I also looked for similar features in other programming languages. The closest thing I found was Python's heapq.nlargest
method, which does return the most extreme element first:
https://docs.python.org/3/library/heapq.html#heapq.nlargest
In SQL, if you are making a query to get the top 10 rows, I think you must do something like this, which puts the most extreme row first:
select * from players order by score desc limit 10
In conclusion, I think it is more natural for the max
and max_by
methods to return arrays with the most extreme element first.
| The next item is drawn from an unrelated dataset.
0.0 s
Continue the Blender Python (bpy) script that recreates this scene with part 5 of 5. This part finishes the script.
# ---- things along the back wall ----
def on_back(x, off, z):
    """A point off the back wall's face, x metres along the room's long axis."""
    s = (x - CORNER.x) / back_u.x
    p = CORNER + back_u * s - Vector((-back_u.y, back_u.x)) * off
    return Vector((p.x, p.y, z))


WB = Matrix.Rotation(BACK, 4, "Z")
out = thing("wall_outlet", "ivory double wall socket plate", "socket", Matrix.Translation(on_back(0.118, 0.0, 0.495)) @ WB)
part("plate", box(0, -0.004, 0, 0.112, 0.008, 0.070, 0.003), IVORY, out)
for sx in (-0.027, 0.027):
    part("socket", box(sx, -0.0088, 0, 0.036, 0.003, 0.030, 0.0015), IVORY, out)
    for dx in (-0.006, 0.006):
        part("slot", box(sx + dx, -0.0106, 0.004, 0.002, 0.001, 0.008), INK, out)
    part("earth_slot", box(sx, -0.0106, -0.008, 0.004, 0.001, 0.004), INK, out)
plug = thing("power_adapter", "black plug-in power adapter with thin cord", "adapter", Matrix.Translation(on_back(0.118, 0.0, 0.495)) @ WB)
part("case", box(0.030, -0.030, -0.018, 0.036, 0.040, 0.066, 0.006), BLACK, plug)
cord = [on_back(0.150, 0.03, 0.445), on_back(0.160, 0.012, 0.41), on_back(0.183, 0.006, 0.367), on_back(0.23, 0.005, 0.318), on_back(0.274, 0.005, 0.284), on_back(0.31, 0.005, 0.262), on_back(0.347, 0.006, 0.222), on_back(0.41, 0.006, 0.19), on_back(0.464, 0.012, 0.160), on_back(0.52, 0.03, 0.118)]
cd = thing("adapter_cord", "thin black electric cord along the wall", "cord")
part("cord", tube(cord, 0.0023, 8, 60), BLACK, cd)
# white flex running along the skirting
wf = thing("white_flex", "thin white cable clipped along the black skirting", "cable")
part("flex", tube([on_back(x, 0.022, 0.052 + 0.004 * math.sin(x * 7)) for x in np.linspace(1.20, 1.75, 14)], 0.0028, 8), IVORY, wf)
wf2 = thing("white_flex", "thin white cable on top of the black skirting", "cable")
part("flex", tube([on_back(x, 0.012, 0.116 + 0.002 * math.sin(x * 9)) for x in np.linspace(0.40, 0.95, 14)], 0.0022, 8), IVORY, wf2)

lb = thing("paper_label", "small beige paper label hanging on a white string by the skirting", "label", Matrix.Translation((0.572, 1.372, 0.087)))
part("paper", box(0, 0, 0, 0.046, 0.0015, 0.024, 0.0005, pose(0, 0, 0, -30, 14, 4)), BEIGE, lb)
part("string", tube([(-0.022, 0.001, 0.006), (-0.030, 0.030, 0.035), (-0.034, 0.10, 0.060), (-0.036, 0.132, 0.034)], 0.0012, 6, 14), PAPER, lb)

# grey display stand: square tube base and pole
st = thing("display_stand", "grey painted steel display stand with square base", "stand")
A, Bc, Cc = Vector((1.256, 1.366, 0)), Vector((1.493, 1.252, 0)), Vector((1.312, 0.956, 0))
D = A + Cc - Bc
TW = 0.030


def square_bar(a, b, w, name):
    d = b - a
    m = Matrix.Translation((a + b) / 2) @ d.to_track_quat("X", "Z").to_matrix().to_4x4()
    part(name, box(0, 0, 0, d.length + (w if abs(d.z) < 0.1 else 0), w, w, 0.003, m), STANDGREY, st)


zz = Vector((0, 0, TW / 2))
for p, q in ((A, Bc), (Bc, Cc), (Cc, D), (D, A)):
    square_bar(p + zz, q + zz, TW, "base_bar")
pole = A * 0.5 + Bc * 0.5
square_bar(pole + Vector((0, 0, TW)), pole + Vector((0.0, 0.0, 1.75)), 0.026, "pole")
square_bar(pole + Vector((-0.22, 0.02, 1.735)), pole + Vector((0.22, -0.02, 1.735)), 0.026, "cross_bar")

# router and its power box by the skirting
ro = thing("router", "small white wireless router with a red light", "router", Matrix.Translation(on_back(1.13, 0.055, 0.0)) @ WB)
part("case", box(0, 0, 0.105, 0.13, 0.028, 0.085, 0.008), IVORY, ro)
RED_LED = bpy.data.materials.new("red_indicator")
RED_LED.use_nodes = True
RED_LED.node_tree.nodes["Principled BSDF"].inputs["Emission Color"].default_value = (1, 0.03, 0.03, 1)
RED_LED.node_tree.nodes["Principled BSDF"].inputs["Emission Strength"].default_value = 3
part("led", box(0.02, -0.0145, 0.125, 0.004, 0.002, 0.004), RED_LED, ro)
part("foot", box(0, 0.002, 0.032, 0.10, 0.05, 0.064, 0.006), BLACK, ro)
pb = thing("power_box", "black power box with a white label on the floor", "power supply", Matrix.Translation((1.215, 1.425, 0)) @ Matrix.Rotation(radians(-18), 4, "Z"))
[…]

I hope the Ruby team will do this before Ruby 2.2.0 is released, since it will be hard to change it later without breaking a lot of people's code.
--David Grayson
P.S. Some other Ruby developers I know here in Las Vegas have agreed with this letter and wanted their names to be included:
- Jason Arhart
- Paul Grayson
Updated by jhettich (Jan Hettich) about 10 years ago
A strong case can be made for returning the elements in their original order. That ordering information is otherwise lost; whereas, the client can always sort the resulting elements in whatever order she wants. This behavior would also be more consistent with other enumerable methods, such as select.
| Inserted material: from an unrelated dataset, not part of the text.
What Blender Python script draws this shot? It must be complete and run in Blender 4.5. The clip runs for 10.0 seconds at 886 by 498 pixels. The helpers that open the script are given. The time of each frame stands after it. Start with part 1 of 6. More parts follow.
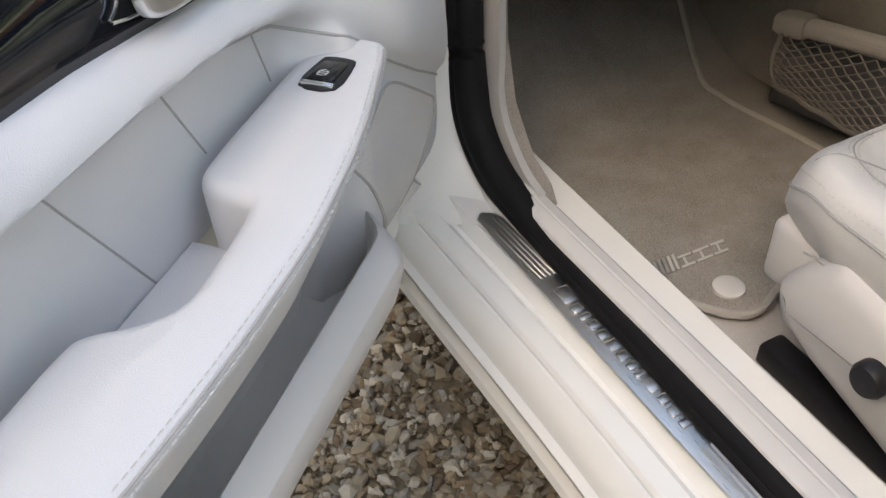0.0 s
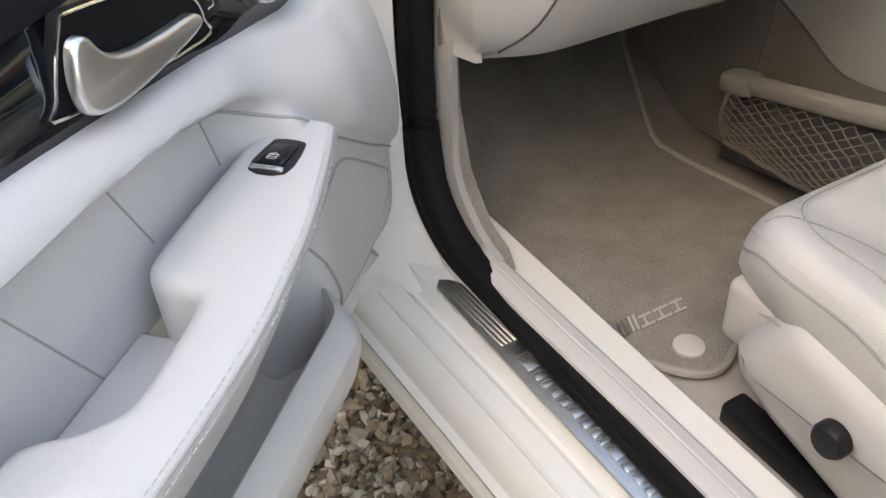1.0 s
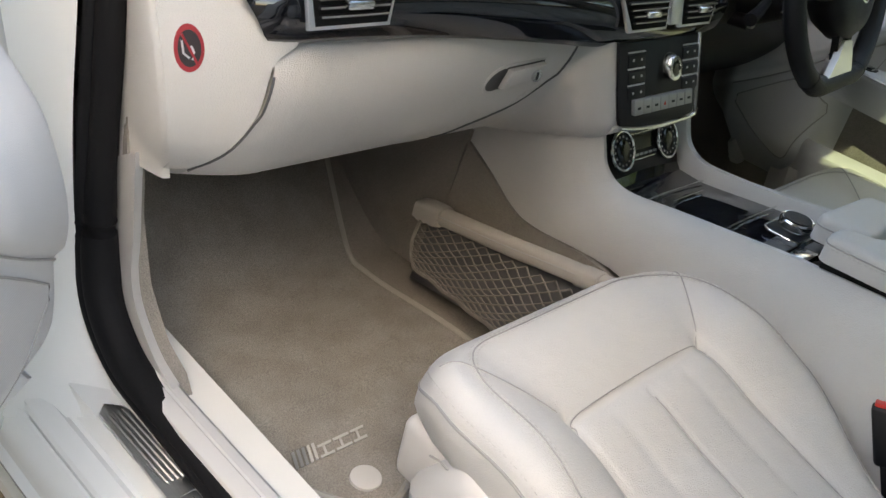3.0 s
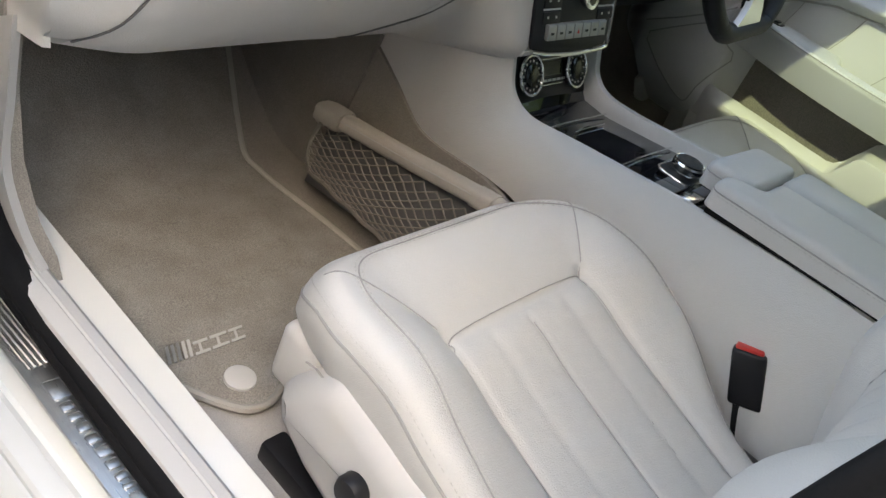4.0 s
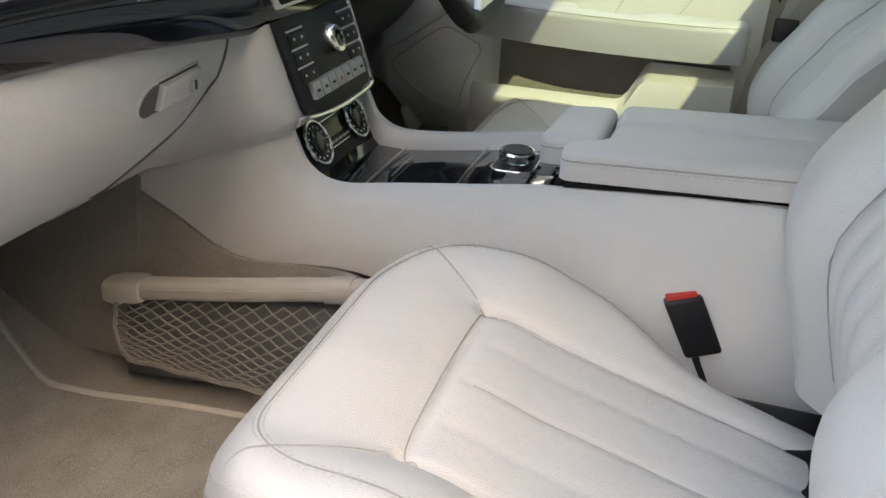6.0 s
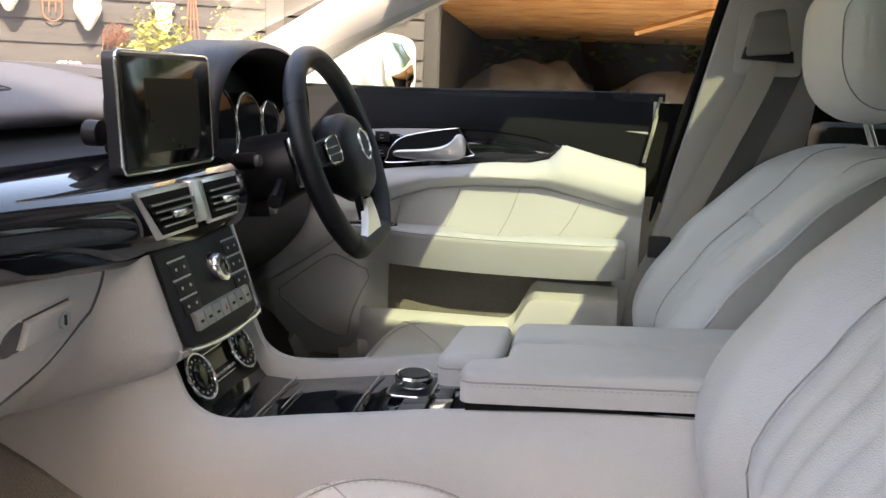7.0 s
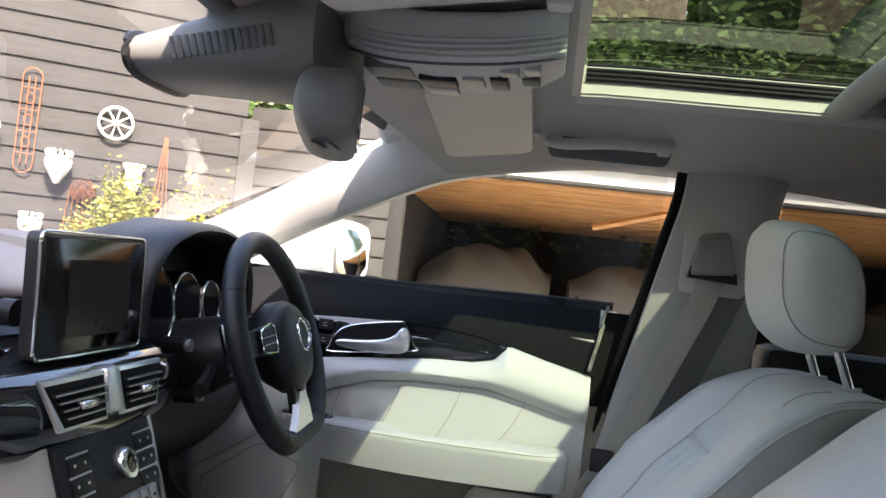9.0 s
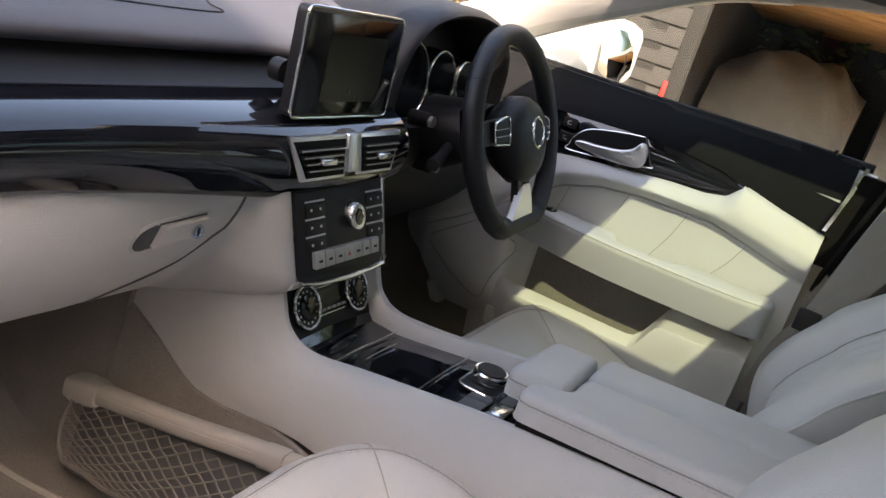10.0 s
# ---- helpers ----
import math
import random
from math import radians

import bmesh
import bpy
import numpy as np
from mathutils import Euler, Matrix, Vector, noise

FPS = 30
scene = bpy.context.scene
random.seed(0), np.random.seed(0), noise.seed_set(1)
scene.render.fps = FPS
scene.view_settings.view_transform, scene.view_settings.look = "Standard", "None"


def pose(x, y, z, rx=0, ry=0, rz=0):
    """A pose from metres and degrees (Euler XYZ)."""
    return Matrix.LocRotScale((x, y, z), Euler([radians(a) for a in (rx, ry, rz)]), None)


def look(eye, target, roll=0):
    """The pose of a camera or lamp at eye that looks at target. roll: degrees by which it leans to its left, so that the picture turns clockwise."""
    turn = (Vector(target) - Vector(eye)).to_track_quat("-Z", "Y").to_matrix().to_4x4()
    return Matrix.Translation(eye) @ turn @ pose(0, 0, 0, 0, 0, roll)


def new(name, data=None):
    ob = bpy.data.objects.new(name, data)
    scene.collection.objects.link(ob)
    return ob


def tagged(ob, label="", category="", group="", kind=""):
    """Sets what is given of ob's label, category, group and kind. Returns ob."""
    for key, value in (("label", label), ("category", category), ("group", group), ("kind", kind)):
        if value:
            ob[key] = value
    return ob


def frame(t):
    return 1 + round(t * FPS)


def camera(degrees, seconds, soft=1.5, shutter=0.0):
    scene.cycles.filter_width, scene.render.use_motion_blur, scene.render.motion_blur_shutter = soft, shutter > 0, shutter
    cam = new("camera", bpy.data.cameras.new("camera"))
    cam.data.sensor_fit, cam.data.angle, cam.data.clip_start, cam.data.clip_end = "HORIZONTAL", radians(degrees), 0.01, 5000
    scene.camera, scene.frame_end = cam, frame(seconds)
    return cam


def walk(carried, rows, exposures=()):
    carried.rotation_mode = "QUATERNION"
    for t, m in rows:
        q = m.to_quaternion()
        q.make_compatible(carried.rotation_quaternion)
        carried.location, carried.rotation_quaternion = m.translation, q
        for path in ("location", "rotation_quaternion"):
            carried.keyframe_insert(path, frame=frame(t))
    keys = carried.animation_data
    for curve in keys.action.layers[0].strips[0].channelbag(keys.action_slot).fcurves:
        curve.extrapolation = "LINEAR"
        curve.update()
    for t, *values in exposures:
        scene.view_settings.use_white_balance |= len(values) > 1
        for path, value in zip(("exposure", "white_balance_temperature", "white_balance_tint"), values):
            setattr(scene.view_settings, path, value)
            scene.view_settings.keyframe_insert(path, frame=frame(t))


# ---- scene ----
cam = camera(54.9, 10.0)
PATH = [
    (0, (-1.158, 0.266, 1.058), (-0.532, 1.634, -0.26), -3.4),
    (0.5, (-1.151, 0.271, 1.064), (-0.489, 1.648, -0.227), -3.3),
    (1, (-1.141, 0.277, 1.073), (-0.408, 1.671, -0.161), -3.4),
    (1.5, (-1.126, 0.28, 1.087), (-0.306, 1.688, -0.073), -3.5),
    (2, (-1.117, 0.288, 1.099), (-0.153, 1.658, 0.006), -1.6),
    (2.5, (-1.108, 0.294, 1.101), (0.045, 1.556, 0.061), 3.4),
    (3, (-1.097, 0.301, 1.105), (0.231, 1.39, 0.081), 13.5),
    (3.2, (-1.099, 0.3, 1.106), (0.282, 1.324, 0.083), 18.0),
    (4.3, (-1.081, 0.306, 1.098), (0.366, 1.072, -0.05), 24.4),
    (4.5, (-1.08, 0.302, 1.079), (0.363, 1.076, -0.07), 20.7),
    (5, (-1.05, 0.347, 1.06), (0.405, 1.075, -0.104), 10.4),
    (5.2, (-1.029, 0.36, 1.057), (0.456, 1.061, -0.085), 6.6),
    (6.3, (-0.99, 0.423, 1.003), (0.812, 0.871, 0.261), 2.9),
    (6.5, (-0.979, 0.424, 1.003), (0.87, 0.837, 0.364), 2.6),
    (7, (-0.965, 0.43, 0.997), (0.971, 0.754, 0.616), 2.3),
    (7.5, (-0.953, 0.436, 0.999), (1.025, 0.683, 0.835), 2.5),
    (8, (-0.945, 0.436, 0.989), (1.048, 0.601, 1.028), 2.3),
    (8.5, (-0.929, 0.439, 0.988), (1.063, 0.547, 1.131), 2.8),
    (9, (-0.924, 0.413, 1.034), (1.059, 0.677, 1.065), 6.7),
    (9.5, (-0.928, 0.365, 1.086), (0.968, 0.921, 0.773), 12.7),
    (10, (-0.952, 0.337, 1.105), (0.807, 1.068, 0.495), 17.3),
]
EXPOSURE = [(0.0, 2.43, 8600, 10), (3.0, 2.78, 8200, 8), (5.0, 2.76, 7950, 7), (6.5, 3.13, 8450, 14), (7.5, 3.03, 8350, 20), (9.0, 3.02, 7200, 18), (10.0, 2.76, 8200, 19)]
walk(cam, [(t, look(eye, target, roll)) for t, eye, target, roll in PATH], EXPOSURE)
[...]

Updated by sawa (Tsuyoshi Sawada) about 10 years ago
If descending order is to adopted, a thing that has to be made clear is how to order different objects that are in a tie with respect to the measure in question.
[0, 1, 2, 3, 4, 5, 6, 7, 8].max_by(6){|e| e % 3}
Which of the following should this return?
[1, 4, 7, 2, 5, 8] # ascending, stable
[2, 5, 8, 1, 4, 7] # descending, stable
[8, 5, 2, 7, 4, 1] # descending, reversed stable
Updated by akr (Akira Tanaka) about 10 years ago
David Grayson wrote:
Hello. I think the Ruby team should reconsider the ordering of the array returned by
max
andmax_by
when then
argument is provided. It makes much more sense to me that it would be sorted in descending order, meaning that the most extreme/special element would be first. For example, I would expectmax
to behave like this:[1, 2, 10, 22, 23].max(3) # => [23, 22, 10]
It seems reasonable.
Other opinions?
Note that the max(n) implementation doesn't maintain the order of original enumerable.
So it is difficult to preserve the original order or stablility.